§ Requirement:
Word for word, print each line of the listing below; pictures stay out.

>> begin

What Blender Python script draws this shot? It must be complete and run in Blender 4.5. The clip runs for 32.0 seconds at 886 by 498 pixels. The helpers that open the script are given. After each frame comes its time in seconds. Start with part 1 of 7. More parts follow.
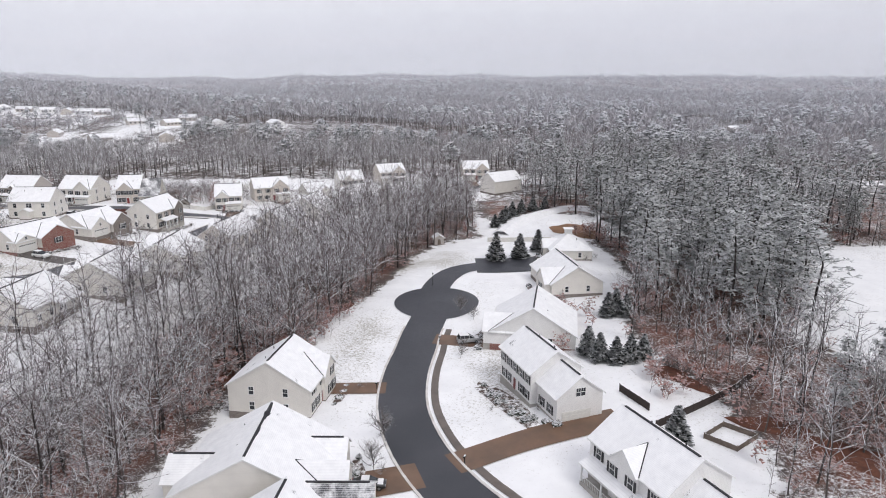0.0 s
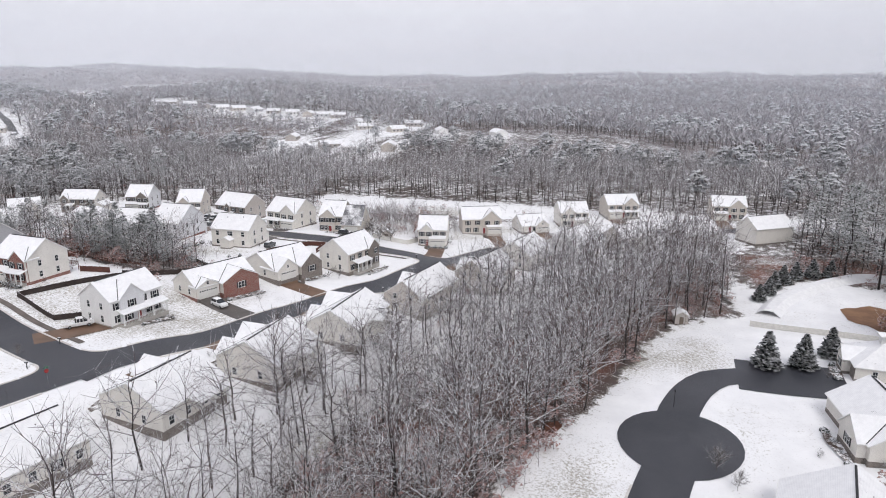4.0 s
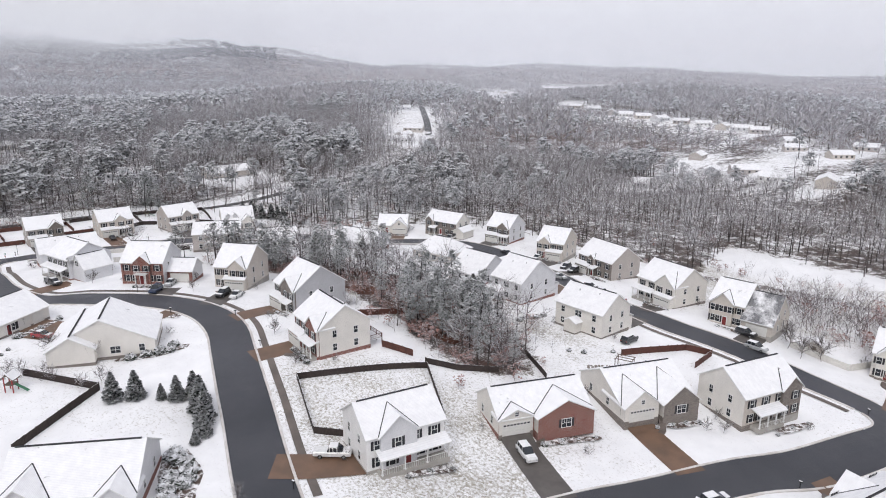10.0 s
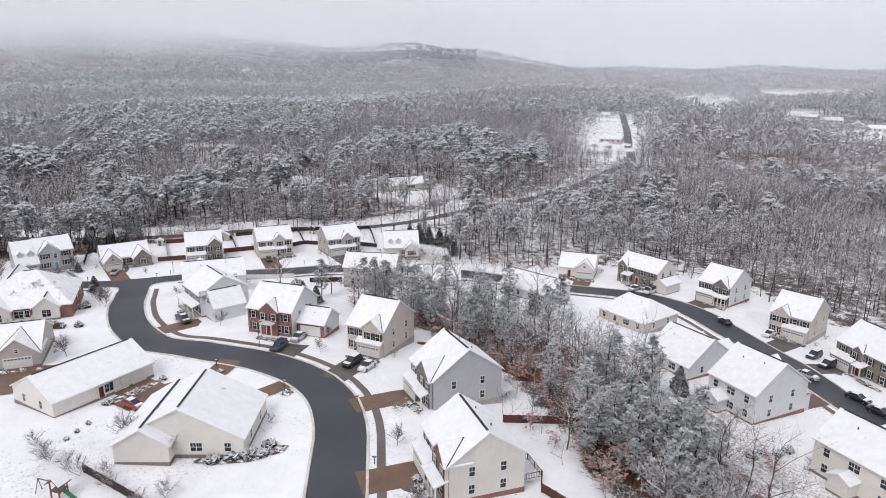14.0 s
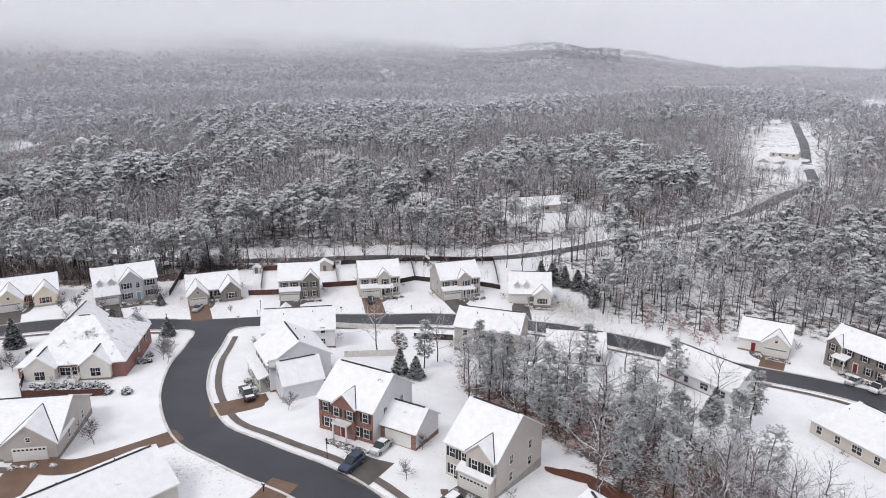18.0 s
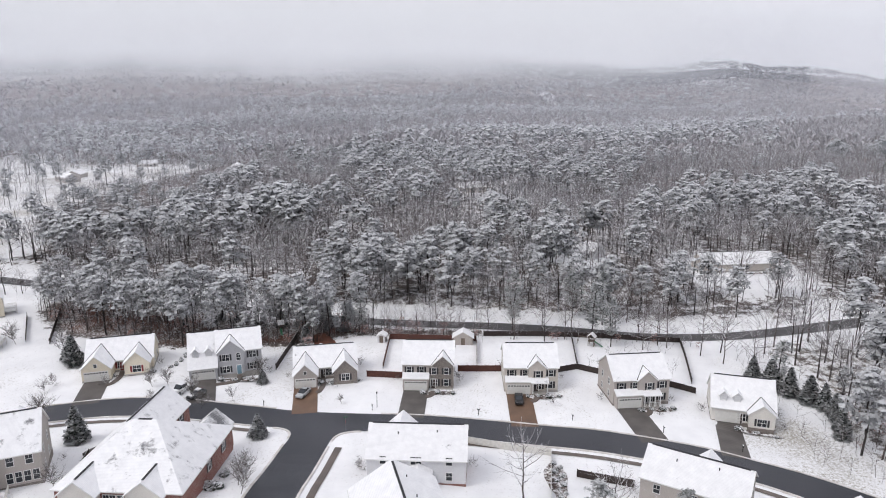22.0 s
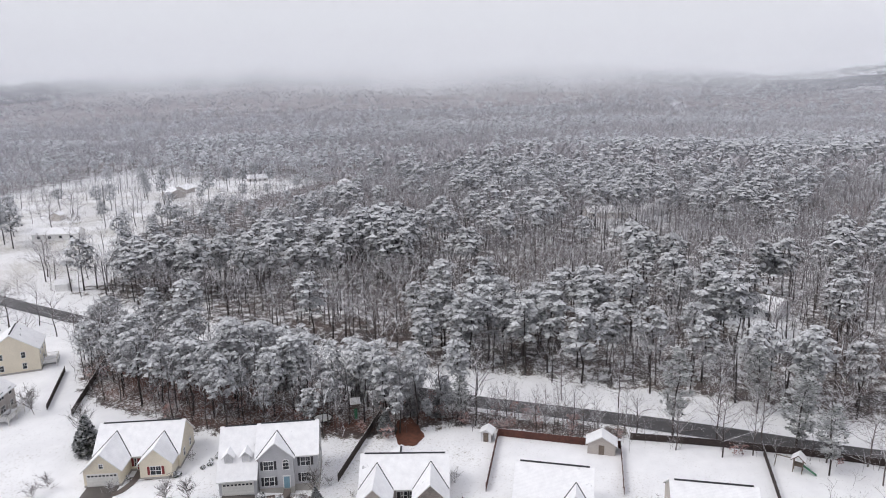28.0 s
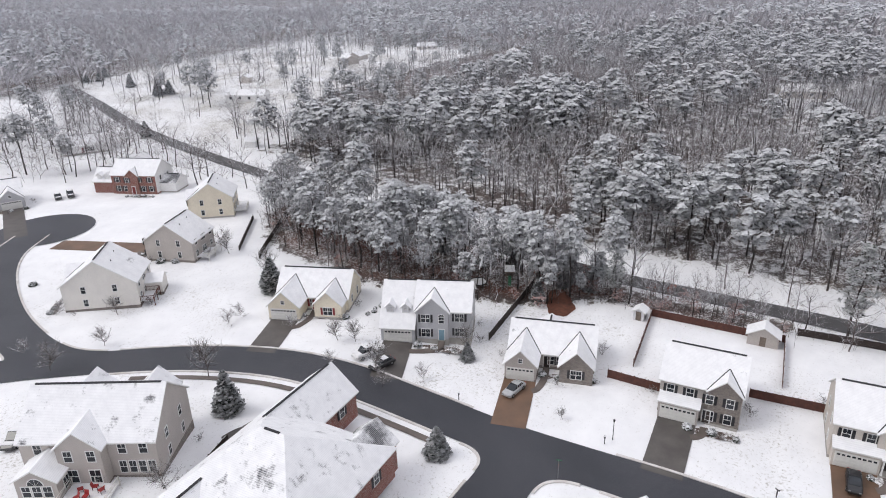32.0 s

>> end

§ Result of the exercise:
What Blender Python script draws this shot? It must be complete and run in Blender 4.5. The clip runs for 32.0 seconds at 886 by 498 pixels. The helpers that open the script are given. After each frame comes its time in seconds. Start with part 1 of 7. More parts follow.
0.0 s
4.0 s
10.0 s
14.0 s
18.0 s
22.0 s
28.0 s
32.0 s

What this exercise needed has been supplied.